Il est bien qu’il existe quelque part au monde un lieu où les gens sont heureux parce qu’ils n’ont pas de désirs. Ils ne connaissent par conséquent ni désenchantement ni désillusion. Est-ce notre devoir ou une agression de leur donner ce qu’ils ne demandent pas? Voilà une question à laquelle les prosélytes étrangers devraient réfléchir aussi. Le Tibet est à la mode. On s’intéresse beaucoup à ce coin du monde mais on comprend bien peu ce qui s’y passe. Les dires des journalistes de passage valent-ils leur pesant d’or parce qu’ils vont dans le sens des préjugés généraux?

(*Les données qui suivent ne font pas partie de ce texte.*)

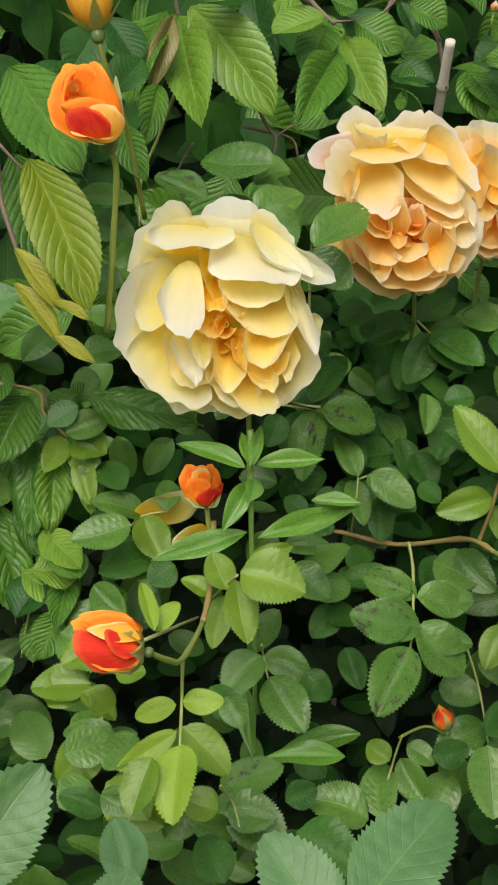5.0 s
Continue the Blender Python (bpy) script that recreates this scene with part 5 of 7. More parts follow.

L’urbanisation de Lhassa demande, comme partout ailleurs, de sacrifier quelque chose contre les bienfaits du progrès. Ici on protège, là on démolit; il n’y a pas d’autre issue. Toutefois, il est réjouissant de voir, du haut du Potala, le quartier résidentiel au nord de Lhassa quand on pense qu’il y a trente ans, il n’y avait là que marécages.

Aux tours d’habitation de style chinois les Tibétains préfèrent la maison unifamiliale, à toit plat. En somme, seuls les services administratifs, les entreprises, les hôtels et les supermarchés se logent dans de grands bâtiments. Les Tibétains construisent leurs propres maisons dans 80% des cas. Ce qui m’étonne chaque fois que j’entre dans un foyer tibétain, que ce soit au Gansu, au Sichuan, au Yunnan ou au Tibet, c’est l’espace! De quoi rendre jaloux bien des Chinois...

Le développement du Tibet est constant, rapide, impressionnant. Nouvelle industrie, le tourisme est fort prometteur.